Затем Левонтин поднял вопрос о том, как разрешить эту дилемму. Очевидно, сказал он, «выход не в том, чтобы избавиться от людей, более склонных к насилию». Конечно, продолжал он, «это выход, если вы ставите себе главной целью не допустить поджога магазинов. Тогда все средства хороши. Фактически же психохирургия — очень неэффективное средство, если вы хотите избавиться от этих людей. Есть даже более быстрое средство — просто убивать их»[341].
Признание идеи генетического детерминизма, выдвинутой Лоренцем, Йенсеном и Шокли и подновленной Уилсоном, приводит к довольно неутешительным выводам. Самый важный вывод заключается в том, что некоторые из наших острых проблем нельзя решить такими методами, как переоценка степени важности задач, стоящих перед страной, и реорганизация общественных институтов. Получается, что для решения этих проблем необходимо найти способы увеличить число людей с хорошими генами и уменьшить число индивидов с генами, являющимися первопричиной преступных наклонностей; бунтарства, праздности и других форм поведения, которые не нравятся тем, кто устанавливает критерии.

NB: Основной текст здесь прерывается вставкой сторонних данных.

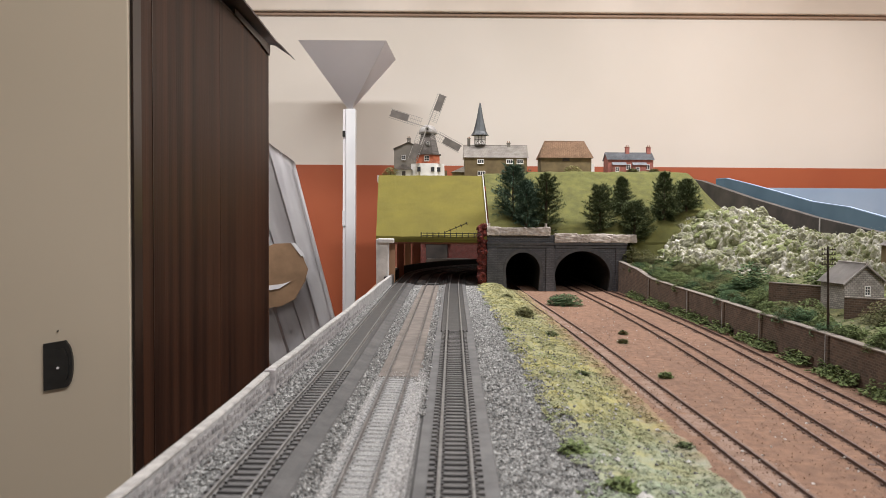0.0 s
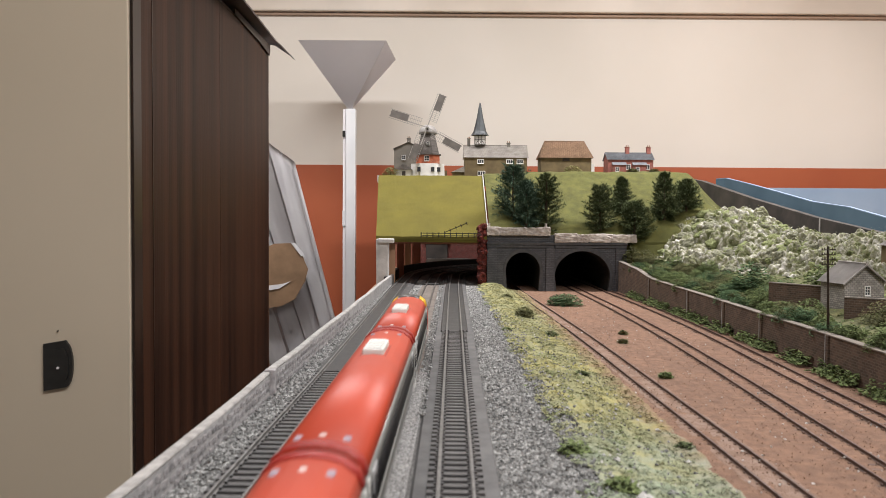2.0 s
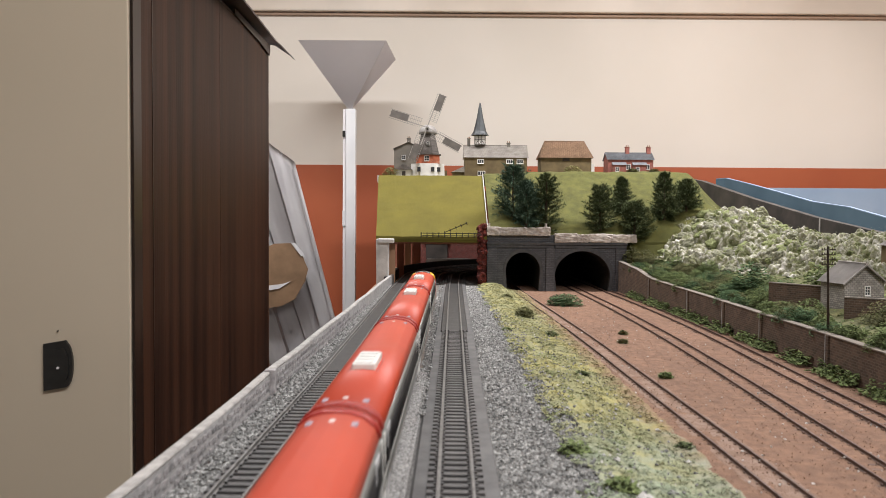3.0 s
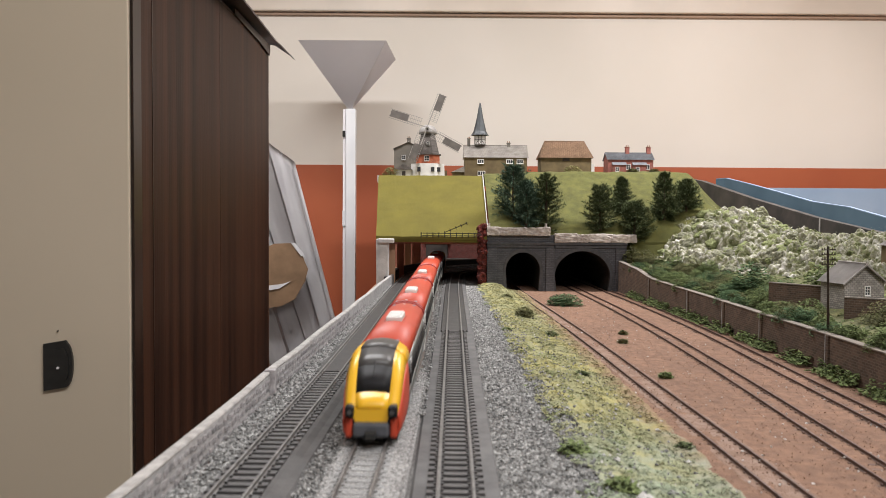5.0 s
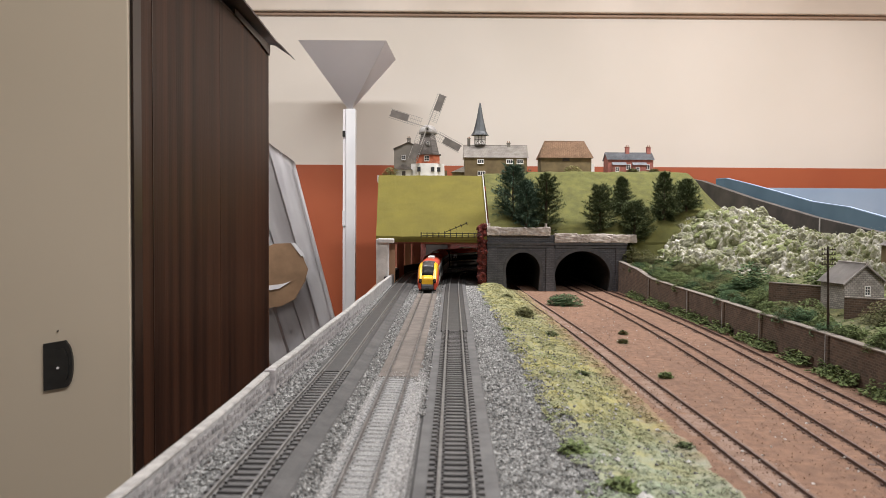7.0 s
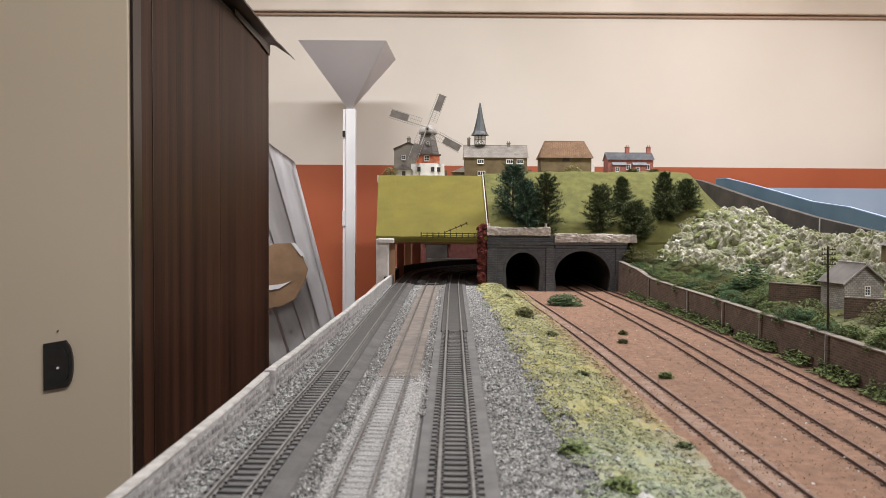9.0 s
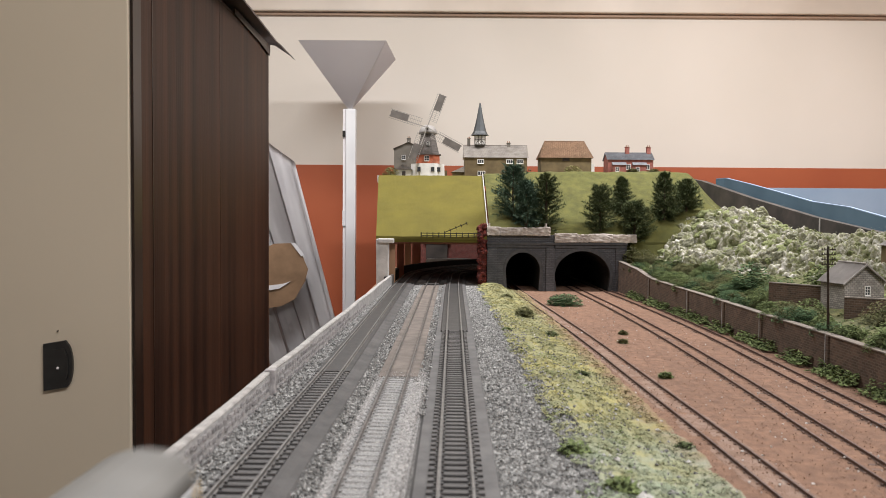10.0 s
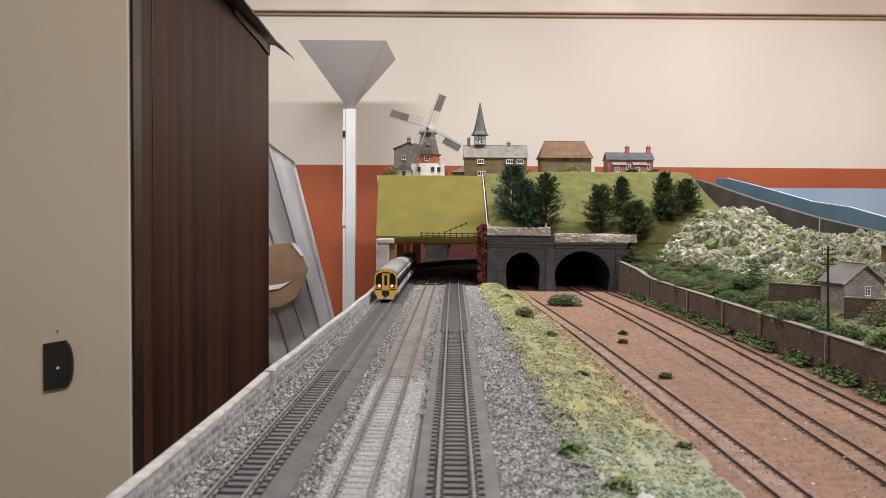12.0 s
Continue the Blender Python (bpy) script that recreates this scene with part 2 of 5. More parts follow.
def box(x0, x1, y0, y1, z0, z1, bev=0.0, bm=None):
    bm = bm or bmesh.new()
    r = bmesh.ops.create_cube(bm, size=1.0, matrix=Matrix.LocRotScale(((x0 + x1) / 2, (y0 + y1) / 2, (z0 + z1) / 2), None, (x1 - x0, y1 - y0, z1 - z0)))
    if bev:
        vs = set(r["verts"])
        bmesh.ops.bevel(bm, geom=[e for e in bm.edges if e.verts[0] in vs and e.verts[1] in vs], offset=bev, segments=2, affect="EDGES", profile=0.5)
    return bm


def tube(r0, r1, z0, z1, n=12, m=None, bm=None):
    bm = bm or bmesh.new()
    m = m or Matrix()
    bmesh.ops.create_cone(bm, cap_ends=True, segments=n, radius1=r0, radius2=r1, depth=z1 - z0, matrix=m @ Matrix.Translation((0, 0, (z0 + z1) / 2)))
    return bm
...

В этой ситуации в духе Кафки принятие упоминавшегося выше предложения группы советников увеличить численность полиции в связи с возросшей вероятностью гражданских беспорядков может привести к тому, что бунтовщиков, требующих работы (а на это их, конечно, толкают плохие гены), будут косить пулеметным огнем и процент людей с хорошими генами автоматически увеличится.
Существует также менее драматический, но не менее эффективный способ добиться того же без грохота выстрелов и яростных схваток — стерилизация. А эта идея, как отмечалось выше, для Соединенных Штатов не в новинку.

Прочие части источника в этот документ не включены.